I believe it’s coming. But for now, I’m just going to sit back and keep my thoughts to myself.
You know, that’s about 15 paragraphs, more or less, of being quiet.
But, as usual, you’re on point.
...for a guy advocating being quiet, you sure managed to spit out 784 words. Would hate to see how many words that would be if NOT being quiet
So they are learning to work with each other and learn his scheme. He is also dealing with the recruits that Fuente left him, not much to be said there! As you stated, we as a fan base, have to have patience!
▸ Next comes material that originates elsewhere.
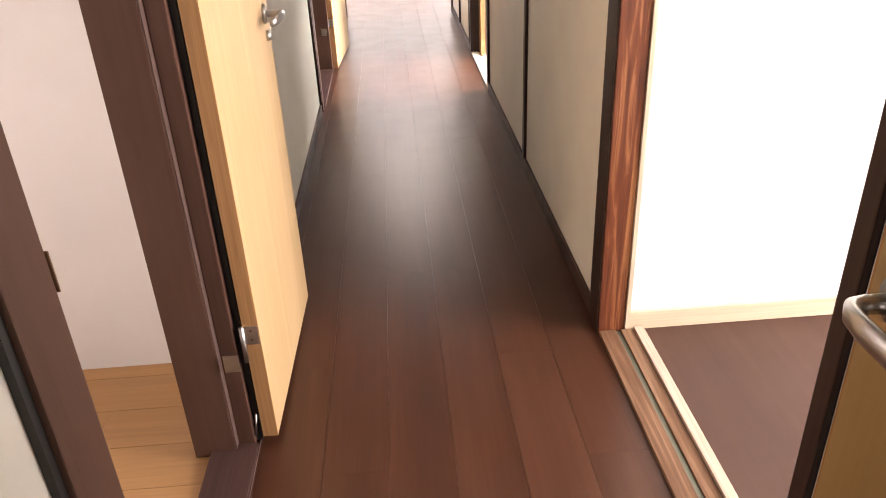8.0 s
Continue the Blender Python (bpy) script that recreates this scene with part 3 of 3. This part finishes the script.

Good article. There is much to like about Pry and what he brings to our culture. The head scratcher for me from the start was the O Coordinator pick. I expressed my fear from the minute I saw his pick. Bowen came to us 5 years out of school with 2 years as a TE coach at Penn State & 2 years as a TE coach at Jacksonville. For Pry as a defensive coach this seemed an odd pick. I was cautiously optimistic as the season approached but no matter how much you like Pry this is looking like a mistake. Regardless of who is playing or talent the play calling has just been bad. 95% of our runs have been the delay hand off up the middle. 4% have been QB Run. Last game there were numerous, had to be half dozen or more, 3rd downs where we ran a play that ended up 2 yards short. High school football coaches know on 3rd and 6 or 8 to run routes that if the receiver catches the ball it’s a first down. I understand having a check down but we had designed routes that consistently put us 2 yards short on 3rd downs. I hope that in a few years I am looking back and saying “that Pry was a genius and I was wrong” for hiring an unproven O Coordinator that turned out to be a great one. But early indication is that Bowen is in over his head.